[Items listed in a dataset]
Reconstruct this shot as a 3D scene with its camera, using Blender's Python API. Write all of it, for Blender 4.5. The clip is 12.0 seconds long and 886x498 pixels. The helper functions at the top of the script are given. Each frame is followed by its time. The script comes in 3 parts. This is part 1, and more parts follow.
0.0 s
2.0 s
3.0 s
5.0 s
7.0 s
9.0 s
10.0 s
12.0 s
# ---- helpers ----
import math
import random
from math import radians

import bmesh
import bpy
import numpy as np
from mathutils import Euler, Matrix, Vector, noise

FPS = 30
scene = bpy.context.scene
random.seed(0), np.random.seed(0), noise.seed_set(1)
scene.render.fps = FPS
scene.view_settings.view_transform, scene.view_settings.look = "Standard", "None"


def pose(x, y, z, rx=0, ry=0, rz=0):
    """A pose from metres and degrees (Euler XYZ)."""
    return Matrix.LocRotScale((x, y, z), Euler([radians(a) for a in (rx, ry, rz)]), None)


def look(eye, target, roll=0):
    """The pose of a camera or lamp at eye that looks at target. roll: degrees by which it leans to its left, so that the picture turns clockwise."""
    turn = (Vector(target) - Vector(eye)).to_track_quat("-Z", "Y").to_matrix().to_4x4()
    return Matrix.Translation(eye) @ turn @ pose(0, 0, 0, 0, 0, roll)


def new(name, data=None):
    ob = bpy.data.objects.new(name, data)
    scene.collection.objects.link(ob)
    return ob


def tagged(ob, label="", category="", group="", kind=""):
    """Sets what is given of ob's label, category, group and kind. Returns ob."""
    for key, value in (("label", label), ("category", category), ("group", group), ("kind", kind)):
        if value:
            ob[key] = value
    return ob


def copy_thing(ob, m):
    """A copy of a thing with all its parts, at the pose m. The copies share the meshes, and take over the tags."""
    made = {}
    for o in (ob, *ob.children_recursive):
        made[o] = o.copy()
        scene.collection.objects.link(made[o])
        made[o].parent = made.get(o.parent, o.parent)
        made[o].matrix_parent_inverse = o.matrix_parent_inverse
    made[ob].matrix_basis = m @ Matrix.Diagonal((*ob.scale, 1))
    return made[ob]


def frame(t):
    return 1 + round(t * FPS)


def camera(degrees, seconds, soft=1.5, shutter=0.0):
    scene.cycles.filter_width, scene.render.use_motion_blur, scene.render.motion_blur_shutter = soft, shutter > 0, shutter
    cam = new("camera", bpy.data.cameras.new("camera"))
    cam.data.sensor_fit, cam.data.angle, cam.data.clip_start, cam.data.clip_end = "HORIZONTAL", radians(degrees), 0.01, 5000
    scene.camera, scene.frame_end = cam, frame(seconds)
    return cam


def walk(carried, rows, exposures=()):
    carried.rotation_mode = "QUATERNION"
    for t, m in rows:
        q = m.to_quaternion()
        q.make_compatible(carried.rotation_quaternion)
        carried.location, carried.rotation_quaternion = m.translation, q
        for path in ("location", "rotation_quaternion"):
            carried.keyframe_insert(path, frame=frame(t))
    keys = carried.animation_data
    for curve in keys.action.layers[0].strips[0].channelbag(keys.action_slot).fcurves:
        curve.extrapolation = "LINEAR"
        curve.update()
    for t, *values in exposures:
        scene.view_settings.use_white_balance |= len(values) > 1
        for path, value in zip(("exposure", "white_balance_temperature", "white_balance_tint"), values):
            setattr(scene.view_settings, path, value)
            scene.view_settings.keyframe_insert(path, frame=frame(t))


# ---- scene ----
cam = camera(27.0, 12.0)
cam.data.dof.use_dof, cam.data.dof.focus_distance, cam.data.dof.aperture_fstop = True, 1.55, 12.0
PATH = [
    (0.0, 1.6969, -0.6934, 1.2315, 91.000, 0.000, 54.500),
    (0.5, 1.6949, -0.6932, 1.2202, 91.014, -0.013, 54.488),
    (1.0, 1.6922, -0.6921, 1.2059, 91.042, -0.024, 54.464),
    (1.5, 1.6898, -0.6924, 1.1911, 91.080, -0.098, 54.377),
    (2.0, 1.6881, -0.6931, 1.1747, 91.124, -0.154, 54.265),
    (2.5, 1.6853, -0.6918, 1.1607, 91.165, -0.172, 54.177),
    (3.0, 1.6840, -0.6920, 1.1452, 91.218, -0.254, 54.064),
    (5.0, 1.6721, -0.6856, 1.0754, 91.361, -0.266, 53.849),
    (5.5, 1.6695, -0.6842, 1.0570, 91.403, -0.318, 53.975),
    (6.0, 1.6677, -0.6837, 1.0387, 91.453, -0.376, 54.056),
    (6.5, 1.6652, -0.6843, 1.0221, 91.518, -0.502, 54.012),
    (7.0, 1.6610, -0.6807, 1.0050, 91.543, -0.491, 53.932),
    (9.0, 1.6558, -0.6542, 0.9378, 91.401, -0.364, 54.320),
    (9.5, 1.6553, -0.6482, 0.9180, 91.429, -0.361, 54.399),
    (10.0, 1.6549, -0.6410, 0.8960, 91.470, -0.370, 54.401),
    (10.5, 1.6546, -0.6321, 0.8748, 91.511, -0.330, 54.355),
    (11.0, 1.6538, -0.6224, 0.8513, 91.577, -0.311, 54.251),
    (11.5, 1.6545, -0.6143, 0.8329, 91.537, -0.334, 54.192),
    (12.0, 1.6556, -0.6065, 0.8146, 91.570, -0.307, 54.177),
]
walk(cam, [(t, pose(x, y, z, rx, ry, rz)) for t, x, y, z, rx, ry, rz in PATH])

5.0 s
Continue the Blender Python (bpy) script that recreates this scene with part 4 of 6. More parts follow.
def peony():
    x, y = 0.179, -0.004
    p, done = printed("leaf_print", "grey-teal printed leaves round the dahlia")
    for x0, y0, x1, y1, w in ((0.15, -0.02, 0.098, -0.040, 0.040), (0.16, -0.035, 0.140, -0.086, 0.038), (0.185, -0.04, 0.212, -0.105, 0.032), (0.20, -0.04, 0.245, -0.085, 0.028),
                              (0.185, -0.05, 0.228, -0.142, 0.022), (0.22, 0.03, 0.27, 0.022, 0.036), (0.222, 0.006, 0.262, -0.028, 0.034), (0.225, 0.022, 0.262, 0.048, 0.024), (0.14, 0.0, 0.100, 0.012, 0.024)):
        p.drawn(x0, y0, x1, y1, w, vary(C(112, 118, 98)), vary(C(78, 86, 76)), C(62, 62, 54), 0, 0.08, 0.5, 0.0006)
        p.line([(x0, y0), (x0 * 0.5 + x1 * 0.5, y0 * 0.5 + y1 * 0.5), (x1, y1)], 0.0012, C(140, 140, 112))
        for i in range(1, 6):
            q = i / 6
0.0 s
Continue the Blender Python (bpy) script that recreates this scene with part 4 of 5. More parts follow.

> _Task objective_
The lines from the one containing "scene = bpy.context.scene" to the one containing "what is given", both included, are to be extracted exactly; give no other line.

> _Final answer_
scene = bpy.context.scene
random.seed(0), np.random.seed(0), noise.seed_set(1)
scene.render.fps = FPS
scene.view_settings.view_transform, scene.view_settings.look = "Standard", "None"


def pose(x, y, z, rx=0, ry=0, rz=0):
    """A pose from metres and degrees (Euler XYZ)."""
    return Matrix.LocRotScale((x, y, z), Euler([radians(a) for a in (rx, ry, rz)]), None)


def look(eye, target, roll=0):
    """The pose of a camera or lamp at eye that looks at target. roll: degrees by which it leans to its left, so that the picture turns clockwise."""
    turn = (Vector(target) - Vector(eye)).to_track_quat("-Z", "Y").to_matrix().to_4x4()
    return Matrix.Translation(eye) @ turn @ pose(0, 0, 0, 0, 0, roll)


def new(name, data=None):
    ob = bpy.data.objects.new(name, data)
    scene.collection.objects.link(ob)
    return ob


def tagged(ob, label="", category="", group="", kind=""):
    """Sets what is given of ob's label, category, group and kind. Returns ob."""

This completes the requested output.